Кино удалось сохранить элемент утверждения. Лучшее доказательство этого – в том, что ответвление, в котором разыгрывалась критическая игра, игра авангарда, то есть «экспериментальное» кино, так по-настоящему и не сложилось. Кино не определяют с точки зрения экспериментального кино, каковы бы ни были заслуги последнего. Кино осталось массовым искусством, создающим в определенных случаях великие произведения, но оно не растворилось в тематике критики искусства и разложения его форм. Несомненно, причина в том, что оно, в каком-то смысле, появилось слишком поздно, и не успело прожечь и исчерпать себя. Оно остается фундаментальным источником истины современного мира. И сегодня трудно было бы сказать то же самое о музыке или живописи!

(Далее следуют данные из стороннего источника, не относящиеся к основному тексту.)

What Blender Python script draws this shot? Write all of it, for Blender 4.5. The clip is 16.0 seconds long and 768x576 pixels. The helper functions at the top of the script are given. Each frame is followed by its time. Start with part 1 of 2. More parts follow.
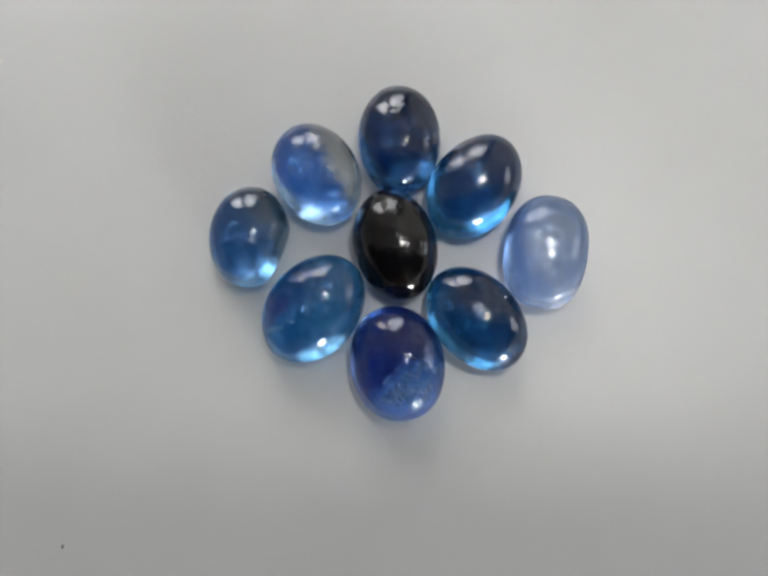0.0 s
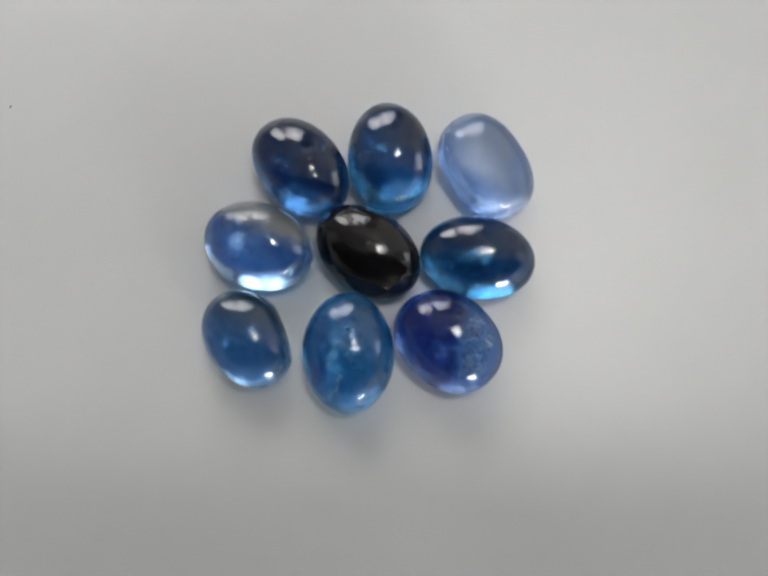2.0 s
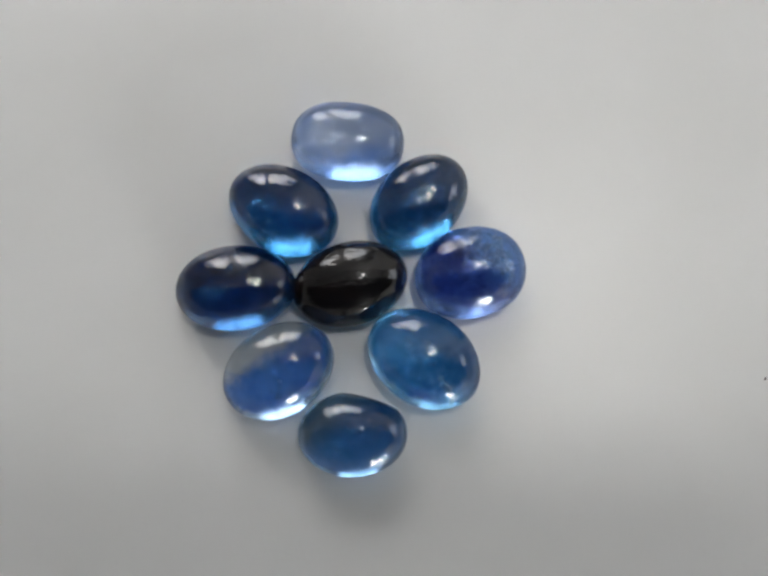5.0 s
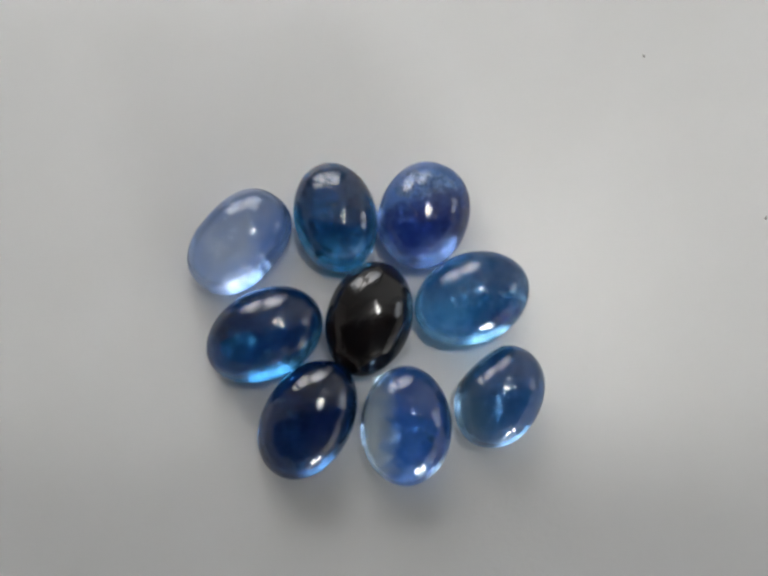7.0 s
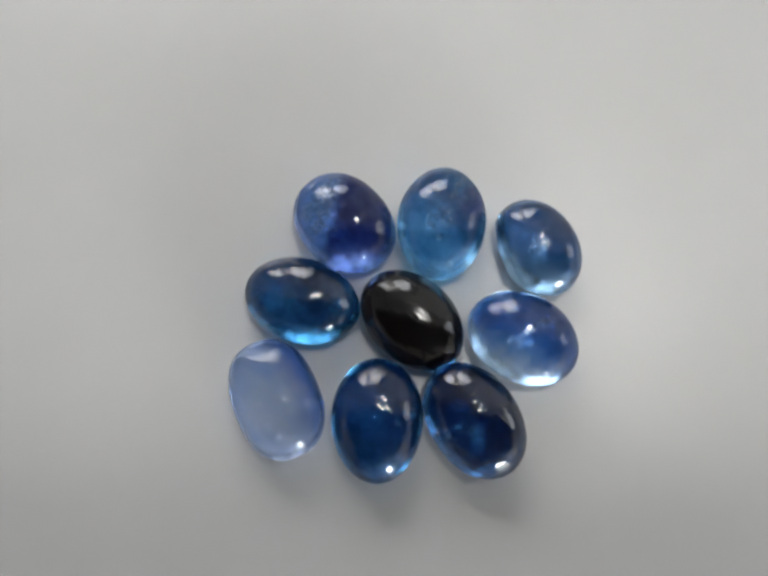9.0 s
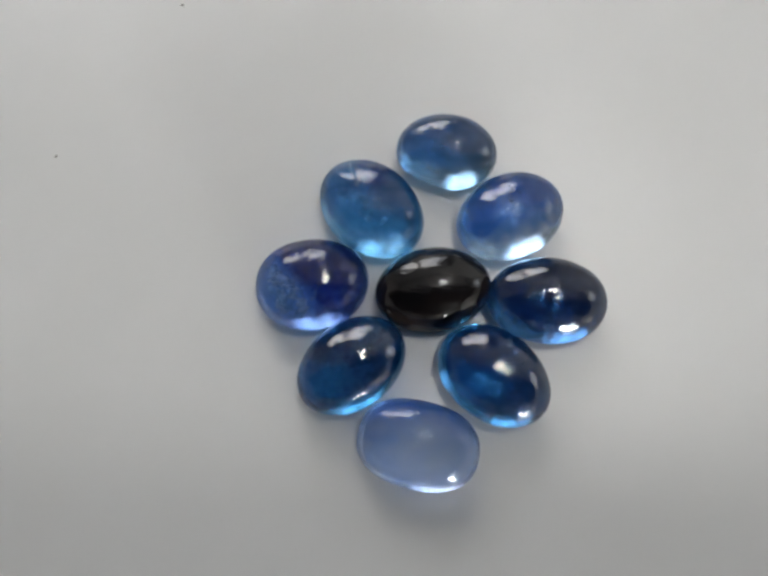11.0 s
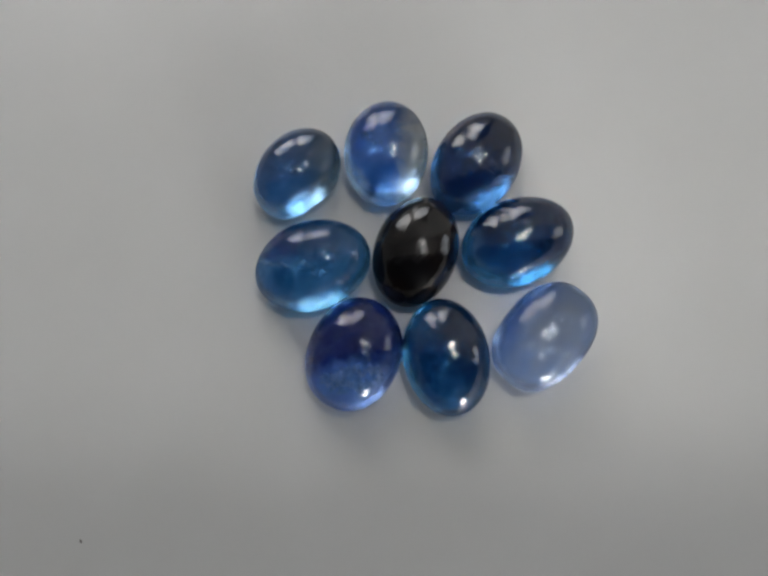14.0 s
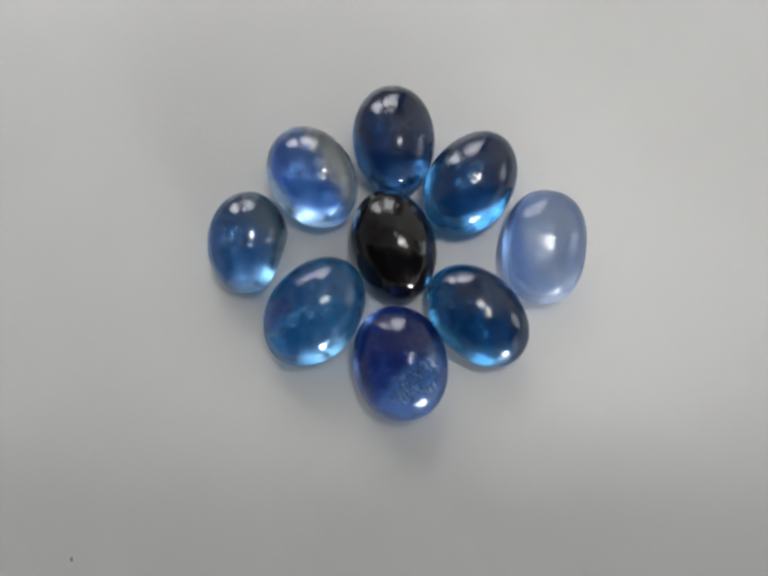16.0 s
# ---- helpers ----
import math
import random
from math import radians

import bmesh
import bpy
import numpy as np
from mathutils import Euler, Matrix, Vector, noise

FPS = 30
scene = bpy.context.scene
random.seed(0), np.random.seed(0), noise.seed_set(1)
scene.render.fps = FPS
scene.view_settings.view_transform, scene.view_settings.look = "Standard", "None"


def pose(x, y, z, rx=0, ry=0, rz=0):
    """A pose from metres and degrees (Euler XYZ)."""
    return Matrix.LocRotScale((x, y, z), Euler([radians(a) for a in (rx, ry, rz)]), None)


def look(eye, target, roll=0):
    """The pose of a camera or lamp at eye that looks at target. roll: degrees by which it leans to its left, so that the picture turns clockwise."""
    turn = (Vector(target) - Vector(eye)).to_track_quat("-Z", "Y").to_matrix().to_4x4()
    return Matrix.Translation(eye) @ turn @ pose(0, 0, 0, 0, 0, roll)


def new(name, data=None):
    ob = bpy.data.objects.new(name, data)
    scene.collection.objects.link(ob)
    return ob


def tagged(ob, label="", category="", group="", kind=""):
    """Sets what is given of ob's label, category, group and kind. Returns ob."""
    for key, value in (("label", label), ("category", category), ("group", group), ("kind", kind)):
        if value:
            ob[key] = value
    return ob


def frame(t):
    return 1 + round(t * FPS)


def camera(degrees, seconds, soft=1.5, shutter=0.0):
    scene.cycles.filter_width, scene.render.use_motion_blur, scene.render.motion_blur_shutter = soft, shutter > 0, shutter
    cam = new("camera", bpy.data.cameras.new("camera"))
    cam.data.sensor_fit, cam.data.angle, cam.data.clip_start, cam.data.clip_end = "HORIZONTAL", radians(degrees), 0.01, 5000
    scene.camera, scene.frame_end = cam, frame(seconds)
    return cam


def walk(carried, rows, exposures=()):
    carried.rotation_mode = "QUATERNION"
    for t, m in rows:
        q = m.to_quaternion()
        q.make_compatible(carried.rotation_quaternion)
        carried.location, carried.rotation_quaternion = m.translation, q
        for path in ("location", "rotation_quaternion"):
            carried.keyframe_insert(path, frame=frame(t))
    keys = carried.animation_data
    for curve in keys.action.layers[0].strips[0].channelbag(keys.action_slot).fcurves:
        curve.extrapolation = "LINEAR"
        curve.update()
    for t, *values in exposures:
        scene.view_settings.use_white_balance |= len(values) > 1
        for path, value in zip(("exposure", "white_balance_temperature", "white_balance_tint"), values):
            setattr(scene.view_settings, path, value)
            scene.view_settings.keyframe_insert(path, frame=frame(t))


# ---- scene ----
MM = 0.001

# ---- camera: stands still, leaning over the turning plate ----
cam = camera(54.0, 16.0, soft=2.7)
EYE = look((-0.53 * MM, -12.31 * MM, 51.72 * MM), (-0.53 * MM, -0.05 * MM, 0.0), 1.46)
walk(cam, [(0.0, EYE), (16.0, EYE)], exposures=[(t, 1.35 + d) for t, d in ((0.0, 0.0), (12.9, 0.0), (13.2, -0.12), (13.5, -0.42), (13.8, -0.45), (14.1, -0.36), (14.4, -0.14), (14.6, 0.10), (14.9, 0.34), (15.1, 0.32), (15.4, 0.03), (16.0, -0.05))])

# ---- turn of the plate: seconds and degrees ----
TURN_T = np.array([0.0, 0.7, 1.5, 2.5, 3.5, 4.2, 6.3, 7.0, 8.0, 9.0, 11.3, 12.5, 13.5, 14.5, 15.3, 16.0])
TURN_A = np.array([0.0, 14.6, 30.54, 49.43, 66.49, 77.78, 130.14, 151.83, 183.23, 213.4, 273.88, 300.26, 319.53, 337.31, 350.67, 362.12])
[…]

Шанс кино в том, что оно является самым последним, седьмым из искусств! Это позволило ему грабить все другие искусства и сохранить свою молодость. Мне хорошо известно, что, по мнению Годара, кино давно мертво. Я думаю, что это неверный тезис, по крайней мере, если понимать его буквально. Конечно, я понимаю, что он хочет сказать. Силу первоначального кино, которая сохранялась у него до шестидесятых годов, сегодня найти уже сложно – в основном по причине технического перенасыщения. Сегодня слишком много параметров: возможность создавать синтетические образы, снимать, когда хочешь, делать натурные съемки… Из-за такого расширения параметров достичь художественного мастерства крайне сложно. Посмотрите на кадры в фильмах Мурнау или Чаплина. Я недавно пересматривал «Огни большого города», и был поражен тем, что раньше как-то проходило мимо меня, – необычайной строгостью, контролем мельчайшего элемента. Очевидно, в случае студийной съемки на черно-белую ленту у нас было мало параметров. Времени достаточно, и можно сосредоточиться на них. Поэтому прогресс в кино несет с собой определенные угрозы! Цвет, большой экран и т. д. – все это хорошо, но как это дисциплинировать? Нет никакого преимущества в большем количестве средств. Это хорошо показывает большая официальная живопись XIX века: гигантские картины, технически совершенные цвета. И все это в итоге приводит к «помпезной» живописи. Так и мы живем в эпоху помпезного кино.
– Говоря о настоящем и будущем искусства, Вы как-то писали: «Сегодняшнее искусство должно быть стройным, как демонстрация, неожиданным, как ночная атака, и высоким, как звезды»[9]
.– Да, это три цели, три формулы аффирмативного искусства – можно было бы найти их следы или обещания в кино. Обычно три этих цели мыслятся в современном искусстве раздельно. Например, стройность считается несовместимой с неожиданностью. Или можно работать с внезапностью, удивлением, переворачиванием привычек, но при этом принимают алогичность, несостоятельность и даже исчезновение самого содержания. Точно так же считается, что неожиданное несовместимо с возвышенным или с субъективностью. Делают все, что угодно, чтобы поразить непристойностью, могут мочиться на сцене или что-то в этом роде. Я не критикую. Я хорошо понимаю, почему можно думать, что такой тип неожиданности, который через какое-то время никого уже, по правде говоря, не удивляет, несовместим со стройностью и возвышенностью.
Но нужно пытаться совместить все эти цели. Древнее намерение искусства тройственно. Во-первых, создать строй, то есть новую, невиданную согласованность. Это конструктивистская роль искусства. Во-вторых, удивить, проявить оригинальность. Я говорю не об оригинальности любой ценой, а о той, что может способствовать созданию ансамбля, которым является произведение искусства. В-третьих, возвышение, то есть присутствие Идеи, близость к ней: возвышение, которое не противоречит оригинальности или стройности. Вот почему я говорю: «стройным, как демонстрация, неожиданным, как ночная атака, и высоким, как звезды». Но в этих трех метафорах меня интересует именно их связь.
– Наверное именно этой связи Вы пытались достичь в качестве художника – в частности в «Этом тихом районе»[10]
и в Ваших пьесах?– Конечно, в «Этом тихом районе». Я там пытаюсь развернуть фигуру прозы, подчиненной системе согласованной, упорядоченной композиции; и при этом она включает элемент неожиданности и возвышается потому, что содержит аллегорию современного мира. В ней рассказывается кризис Идеи. Этот кризис и есть на самом деле сюжет книги, ее скрытый сюжет. В театре я, конечно, пытался делать нечто аналогичное.